§ **Data segment**:
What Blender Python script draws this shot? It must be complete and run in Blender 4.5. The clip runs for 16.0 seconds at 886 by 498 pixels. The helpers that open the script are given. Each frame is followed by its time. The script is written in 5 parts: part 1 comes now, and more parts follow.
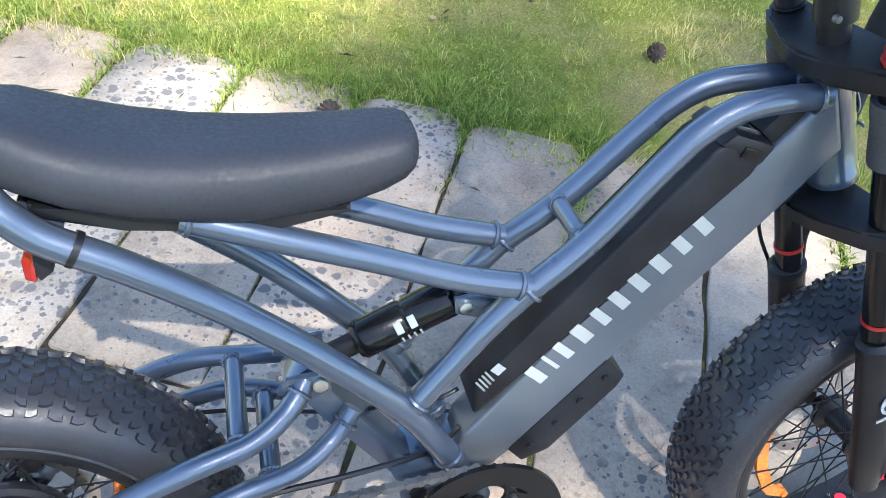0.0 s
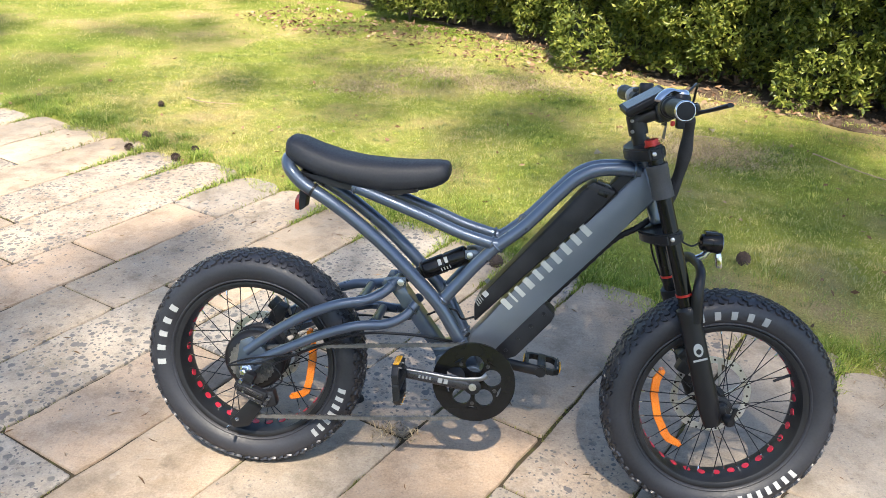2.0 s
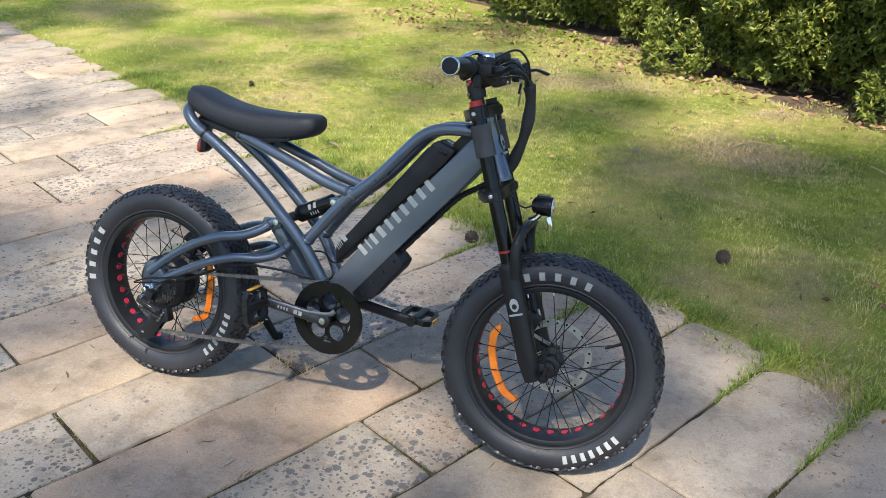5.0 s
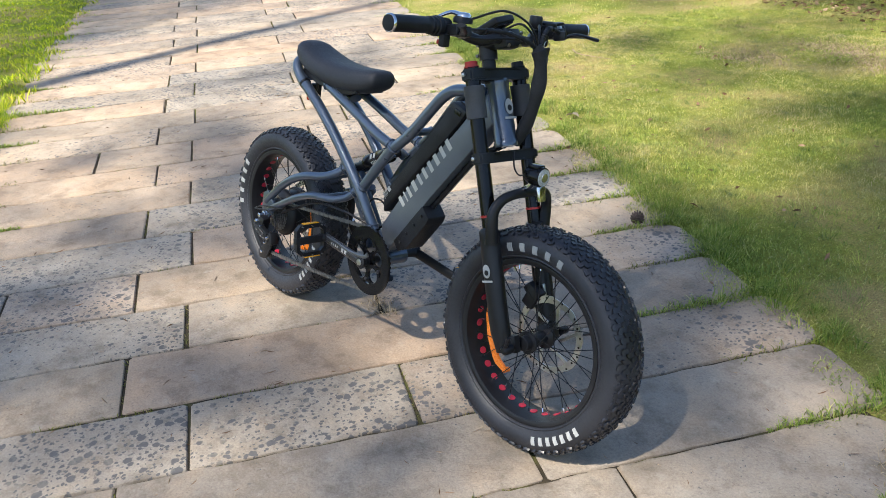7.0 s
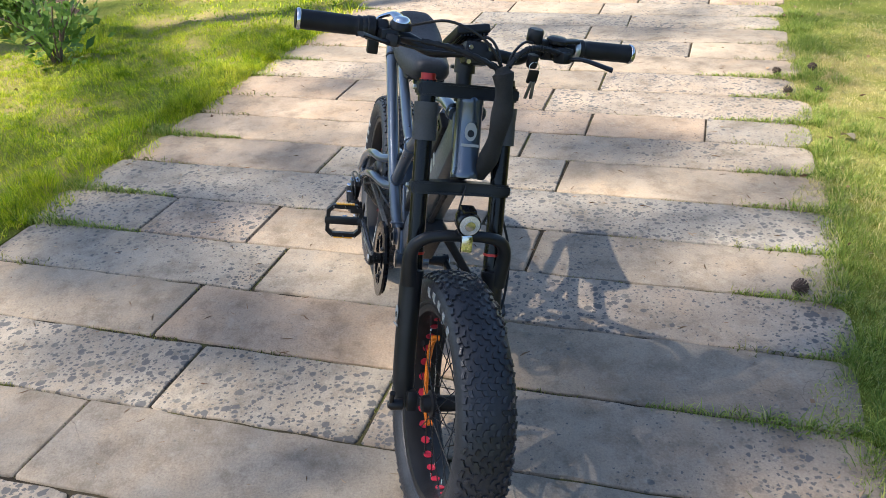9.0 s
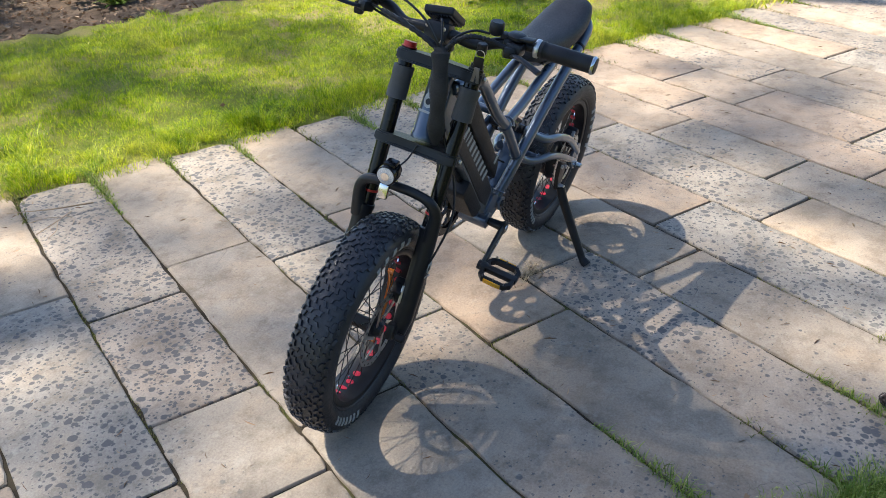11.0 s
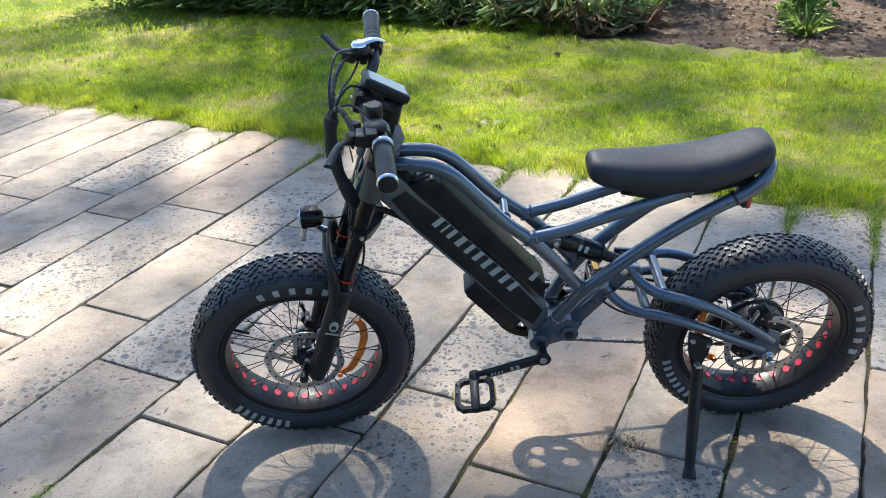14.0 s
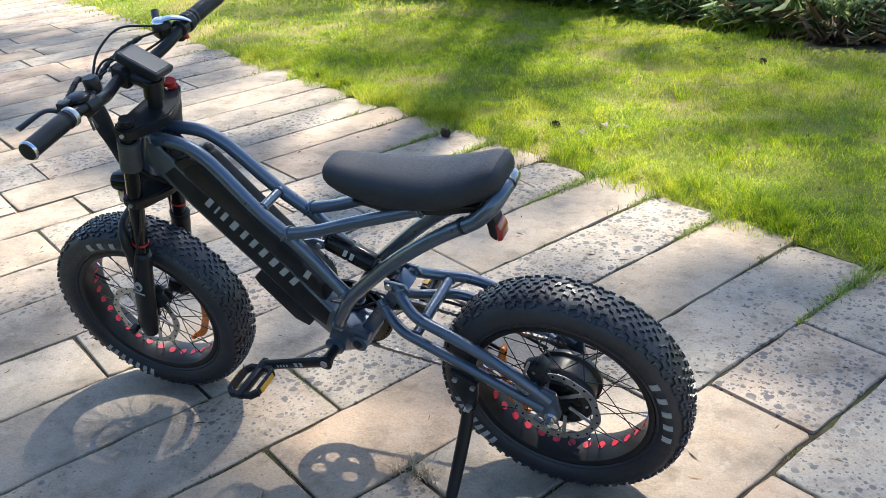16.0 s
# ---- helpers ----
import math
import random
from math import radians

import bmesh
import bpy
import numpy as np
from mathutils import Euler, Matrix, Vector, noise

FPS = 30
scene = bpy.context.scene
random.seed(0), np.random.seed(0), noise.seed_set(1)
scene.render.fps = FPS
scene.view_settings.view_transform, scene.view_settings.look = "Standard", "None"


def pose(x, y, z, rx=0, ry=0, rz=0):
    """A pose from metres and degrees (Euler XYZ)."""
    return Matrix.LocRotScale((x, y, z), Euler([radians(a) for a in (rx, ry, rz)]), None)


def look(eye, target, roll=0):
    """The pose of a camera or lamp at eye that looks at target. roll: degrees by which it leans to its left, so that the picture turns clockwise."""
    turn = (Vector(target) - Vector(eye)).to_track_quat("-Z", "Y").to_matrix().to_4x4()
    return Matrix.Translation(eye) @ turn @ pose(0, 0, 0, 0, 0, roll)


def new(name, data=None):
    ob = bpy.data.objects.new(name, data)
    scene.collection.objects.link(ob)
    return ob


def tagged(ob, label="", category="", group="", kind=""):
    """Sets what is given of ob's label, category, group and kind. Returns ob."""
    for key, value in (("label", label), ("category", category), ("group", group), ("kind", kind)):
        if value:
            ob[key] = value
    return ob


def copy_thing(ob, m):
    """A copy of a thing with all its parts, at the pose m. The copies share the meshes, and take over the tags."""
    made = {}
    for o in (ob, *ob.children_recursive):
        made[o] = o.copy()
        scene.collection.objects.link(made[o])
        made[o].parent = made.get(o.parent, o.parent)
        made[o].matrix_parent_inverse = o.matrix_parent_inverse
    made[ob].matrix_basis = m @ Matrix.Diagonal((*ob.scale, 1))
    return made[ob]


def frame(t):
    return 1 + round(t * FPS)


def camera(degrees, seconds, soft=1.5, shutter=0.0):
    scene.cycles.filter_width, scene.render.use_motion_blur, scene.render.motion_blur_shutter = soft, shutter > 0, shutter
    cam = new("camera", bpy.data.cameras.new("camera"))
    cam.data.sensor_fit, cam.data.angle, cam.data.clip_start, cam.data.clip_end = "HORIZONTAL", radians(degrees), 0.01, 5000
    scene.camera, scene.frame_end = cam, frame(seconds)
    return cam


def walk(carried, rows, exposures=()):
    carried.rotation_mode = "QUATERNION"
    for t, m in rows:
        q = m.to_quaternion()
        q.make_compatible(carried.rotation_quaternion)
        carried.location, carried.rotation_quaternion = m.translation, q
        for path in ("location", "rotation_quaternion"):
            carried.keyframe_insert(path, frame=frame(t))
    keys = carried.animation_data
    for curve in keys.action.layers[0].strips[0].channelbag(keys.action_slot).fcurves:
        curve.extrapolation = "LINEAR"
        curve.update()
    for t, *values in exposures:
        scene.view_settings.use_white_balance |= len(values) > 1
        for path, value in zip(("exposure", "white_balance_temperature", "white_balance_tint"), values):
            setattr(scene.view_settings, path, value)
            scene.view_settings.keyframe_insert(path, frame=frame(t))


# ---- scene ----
cam = camera(54.2, 16.0, soft=0.75)
walk(cam, [
    (0.0, pose(0.280, -0.459, 1.208, 44.95, -6.12, -12.71)),
    (0.5, pose(0.357, -0.687, 1.268, 48.00, -4.89, -1.65)),
    (1.0, pose(0.393, -1.031, 1.289, 56.23, -4.70, 0.12)),
    (1.5, pose(0.504, -1.358, 1.361, 60.28, -3.53, 2.13)),
    (2.0, pose(0.643, -1.627, 1.390, 64.31, -1.65, 7.61)),
    (2.5, pose(0.708, -1.823, 1.400, 64.62, -1.30, 7.86)),
    (3.0, pose(0.889, -1.935, 1.408, 64.59, 0.72, 8.26)),
    (3.5, pose(1.107, -1.939, 1.397, 64.12, 1.08, 14.34)),
    (4.0, pose(1.214, -1.827, 1.381, 64.71, 1.01, 17.96)),
    (4.2, pose(1.252, -1.780, 1.376, 64.78, -0.37, 18.48)),
    (6.3, pose(1.975, -1.381, 1.320, 65.13, 2.53, 36.73)),
    (6.5, pose(2.092, -1.314, 1.319, 64.86, 3.37, 42.06)),
    (7.0, pose(2.246, -1.136, 1.306, 63.90, 3.45, 49.76)),
    (7.5, pose(2.320, -0.917, 1.319, 62.93, 1.76, 53.88)),
    (8.0, pose(2.429, -0.643, 1.305, 62.64, 3.94, 65.87)),
    (8.5, pose(2.432, -0.384, 1.287, 61.66, 2.75, 75.07)),
    (9.0, pose(2.393, -0.117, 1.326, 61.22, 2.93, 80.67)),
    (9.5, pose(2.521, 0.177, 1.308, 61.44, 7.62, 94.34)),
    (9.7, pose(2.555, 0.315, 1.320, 60.24, 6.70, 96.42)),
    (11.8, pose(2.049, 1.420, 1.404, 61.51, 1.11, 133.33)),
    (12.0, pose(1.935, 1.514, 1.423, 61.63, 1.72, 136.22)),
    (12.5, pose(1.692, 1.696, 1.399, 62.59, 3.38, 151.50)),
    (13.0, pose(1.373, 1.731, 1.369, 62.53, 0.88, 160.33)),
    (13.5, pose(1.088, 1.722, 1.392, 63.09, 1.30, 166.79)),
    (14.0, pose(0.739, 1.776, 1.364, 63.27, 1.82, 179.06)),
    (14.5, pose(0.449, 1.722, 1.335, 63.62, 1.97, -174.41)),
    (15.0, pose(0.164, 1.667, 1.341, 62.95, 3.46, -170.80)),
    (15.5, pose(-0.158, 1.632, 1.323, 63.00, 4.85, -157.86)),
    (16.0, pose(-0.425, 1.443, 1.298, 63.54, 3.40, -155.41)),
], exposures=[(0.0, 2.08, 5650, 7), (0.3, 1.96, 5900, 8), (0.6, 1.82, 6250, 8), (1.3, 1.55, 6250, 8), (4.2, 1.10, 5950, 7), (7.0, 0.94, 5950, 7), (9.7, 1.00, 5950, 8), (11.8, 1.20, 5950, 7), (12.5, 1.32, 5800, 6), (14.0, 1.38, 5700, 5), (16.0, 1.34, 5850, 6)])

# ---- light: clear sky, one sun from behind the right-hand side of the bicycle ----
SUN_WAY = Vector((-0.030, 0.207, -0.291)).normalized()
sun = new("sun", bpy.data.lights.new("sun", "SUN"))
sun.data.energy, sun.data.angle, sun.data.color = 6.0, radians(0.55), (1.0, 0.865, 0.70)
sun.matrix_world = look(-SUN_WAY * 30, (0, 0, 0))
world = bpy.data.worlds.new("sky")
scene.world = world
world.use_nodes = True
sky = world.node_tree.nodes.new("ShaderNodeTexSky")
sky.sky_type, sky.sun_disc = "NISHITA", False
sky.sun_elevation = math.asin(-SUN_WAY.z)
sky.sun_rotation = math.atan2(-SUN_WAY.x, -SUN_WAY.y)
back = world.node_tree.nodes["Background"]
back.inputs["Strength"].default_value = 0.122
world.node_tree.links.new(sky.outputs["Color"], back.inputs["Color"])
scene.view_settings.exposure = 1.2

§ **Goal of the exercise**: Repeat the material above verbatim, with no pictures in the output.

§ **Final result**:
What Blender Python script draws this shot? It must be complete and run in Blender 4.5. The clip runs for 16.0 seconds at 886 by 498 pixels. The helpers that open the script are given. Each frame is followed by its time. The script is written in 5 parts: part 1 comes now, and more parts follow.
0.0 s
2.0 s
5.0 s
7.0 s
9.0 s
11.0 s
14.0 s
16.0 s
# ---- helpers ----
import math
import random
from math import radians

import bmesh
import bpy
import numpy as np
from mathutils import Euler, Matrix, Vector, noise

FPS = 30
scene = bpy.context.scene
random.seed(0), np.random.seed(0), noise.seed_set(1)
scene.render.fps = FPS
scene.view_settings.view_transform, scene.view_settings.look = "Standard", "None"


def pose(x, y, z, rx=0, ry=0, rz=0):
    """A pose from metres and degrees (Euler XYZ)."""
    return Matrix.LocRotScale((x, y, z), Euler([radians(a) for a in (rx, ry, rz)]), None)


def look(eye, target, roll=0):
    """The pose of a camera or lamp at eye that looks at target. roll: degrees by which it leans to its left, so that the picture turns clockwise."""
    turn = (Vector(target) - Vector(eye)).to_track_quat("-Z", "Y").to_matrix().to_4x4()
    return Matrix.Translation(eye) @ turn @ pose(0, 0, 0, 0, 0, roll)


def new(name, data=None):
    ob = bpy.data.objects.new(name, data)
    scene.collection.objects.link(ob)
    return ob


def tagged(ob, label="", category="", group="", kind=""):
    """Sets what is given of ob's label, category, group and kind. Returns ob."""
    for key, value in (("label", label), ("category", category), ("group", group), ("kind", kind)):
        if value:
            ob[key] = value
    return ob


def copy_thing(ob, m):
    """A copy of a thing with all its parts, at the pose m. The copies share the meshes, and take over the tags."""
    made = {}
    for o in (ob, *ob.children_recursive):
        made[o] = o.copy()
        scene.collection.objects.link(made[o])
        made[o].parent = made.get(o.parent, o.parent)
        made[o].matrix_parent_inverse = o.matrix_parent_inverse
    made[ob].matrix_basis = m @ Matrix.Diagonal((*ob.scale, 1))
    return made[ob]


def frame(t):
    return 1 + round(t * FPS)


def camera(degrees, seconds, soft=1.5, shutter=0.0):
    scene.cycles.filter_width, scene.render.use_motion_blur, scene.render.motion_blur_shutter = soft, shutter > 0, shutter
    cam = new("camera", bpy.data.cameras.new("camera"))
    cam.data.sensor_fit, cam.data.angle, cam.data.clip_start, cam.data.clip_end = "HORIZONTAL", radians(degrees), 0.01, 5000
    scene.camera, scene.frame_end = cam, frame(seconds)
    return cam


def walk(carried, rows, exposures=()):
    carried.rotation_mode = "QUATERNION"
    for t, m in rows:
        q = m.to_quaternion()
        q.make_compatible(carried.rotation_quaternion)
        carried.location, carried.rotation_quaternion = m.translation, q
        for path in ("location", "rotation_quaternion"):
            carried.keyframe_insert(path, frame=frame(t))
    keys = carried.animation_data
    for curve in keys.action.layers[0].strips[0].channelbag(keys.action_slot).fcurves:
        curve.extrapolation = "LINEAR"
        curve.update()
    for t, *values in exposures:
        scene.view_settings.use_white_balance |= len(values) > 1
        for path, value in zip(("exposure", "white_balance_temperature", "white_balance_tint"), values):
            setattr(scene.view_settings, path, value)
            scene.view_settings.keyframe_insert(path, frame=frame(t))


# ---- scene ----
cam = camera(54.2, 16.0, soft=0.75)
walk(cam, [
    (0.0, pose(0.280, -0.459, 1.208, 44.95, -6.12, -12.71)),
    (0.5, pose(0.357, -0.687, 1.268, 48.00, -4.89, -1.65)),
    (1.0, pose(0.393, -1.031, 1.289, 56.23, -4.70, 0.12)),
    (1.5, pose(0.504, -1.358, 1.361, 60.28, -3.53, 2.13)),
    (2.0, pose(0.643, -1.627, 1.390, 64.31, -1.65, 7.61)),
    (2.5, pose(0.708, -1.823, 1.400, 64.62, -1.30, 7.86)),
    (3.0, pose(0.889, -1.935, 1.408, 64.59, 0.72, 8.26)),
    (3.5, pose(1.107, -1.939, 1.397, 64.12, 1.08, 14.34)),
    (4.0, pose(1.214, -1.827, 1.381, 64.71, 1.01, 17.96)),
    (4.2, pose(1.252, -1.780, 1.376, 64.78, -0.37, 18.48)),
    (6.3, pose(1.975, -1.381, 1.320, 65.13, 2.53, 36.73)),
    (6.5, pose(2.092, -1.314, 1.319, 64.86, 3.37, 42.06)),
    (7.0, pose(2.246, -1.136, 1.306, 63.90, 3.45, 49.76)),
    (7.5, pose(2.320, -0.917, 1.319, 62.93, 1.76, 53.88)),
    (8.0, pose(2.429, -0.643, 1.305, 62.64, 3.94, 65.87)),
    (8.5, pose(2.432, -0.384, 1.287, 61.66, 2.75, 75.07)),
    (9.0, pose(2.393, -0.117, 1.326, 61.22, 2.93, 80.67)),
    (9.5, pose(2.521, 0.177, 1.308, 61.44, 7.62, 94.34)),
    (9.7, pose(2.555, 0.315, 1.320, 60.24, 6.70, 96.42)),
    (11.8, pose(2.049, 1.420, 1.404, 61.51, 1.11, 133.33)),
    (12.0, pose(1.935, 1.514, 1.423, 61.63, 1.72, 136.22)),
    (12.5, pose(1.692, 1.696, 1.399, 62.59, 3.38, 151.50)),
    (13.0, pose(1.373, 1.731, 1.369, 62.53, 0.88, 160.33)),
    (13.5, pose(1.088, 1.722, 1.392, 63.09, 1.30, 166.79)),
    (14.0, pose(0.739, 1.776, 1.364, 63.27, 1.82, 179.06)),
    (14.5, pose(0.449, 1.722, 1.335, 63.62, 1.97, -174.41)),
    (15.0, pose(0.164, 1.667, 1.341, 62.95, 3.46, -170.80)),
    (15.5, pose(-0.158, 1.632, 1.323, 63.00, 4.85, -157.86)),
    (16.0, pose(-0.425, 1.443, 1.298, 63.54, 3.40, -155.41)),
], exposures=[(0.0, 2.08, 5650, 7), (0.3, 1.96, 5900, 8), (0.6, 1.82, 6250, 8), (1.3, 1.55, 6250, 8), (4.2, 1.10, 5950, 7), (7.0, 0.94, 5950, 7), (9.7, 1.00, 5950, 8), (11.8, 1.20, 5950, 7), (12.5, 1.32, 5800, 6), (14.0, 1.38, 5700, 5), (16.0, 1.34, 5850, 6)])

# ---- light: clear sky, one sun from behind the right-hand side of the bicycle ----
SUN_WAY = Vector((-0.030, 0.207, -0.291)).normalized()
sun = new("sun", bpy.data.lights.new("sun", "SUN"))
sun.data.energy, sun.data.angle, sun.data.color = 6.0, radians(0.55), (1.0, 0.865, 0.70)
sun.matrix_world = look(-SUN_WAY * 30, (0, 0, 0))
world = bpy.data.worlds.new("sky")
scene.world = world
world.use_nodes = True
sky = world.node_tree.nodes.new("ShaderNodeTexSky")
sky.sky_type, sky.sun_disc = "NISHITA", False
sky.sun_elevation = math.asin(-SUN_WAY.z)
sky.sun_rotation = math.atan2(-SUN_WAY.x, -SUN_WAY.y)
back = world.node_tree.nodes["Background"]
back.inputs["Strength"].default_value = 0.122
world.node_tree.links.new(sky.outputs["Color"], back.inputs["Color"])
scene.view_settings.exposure = 1.2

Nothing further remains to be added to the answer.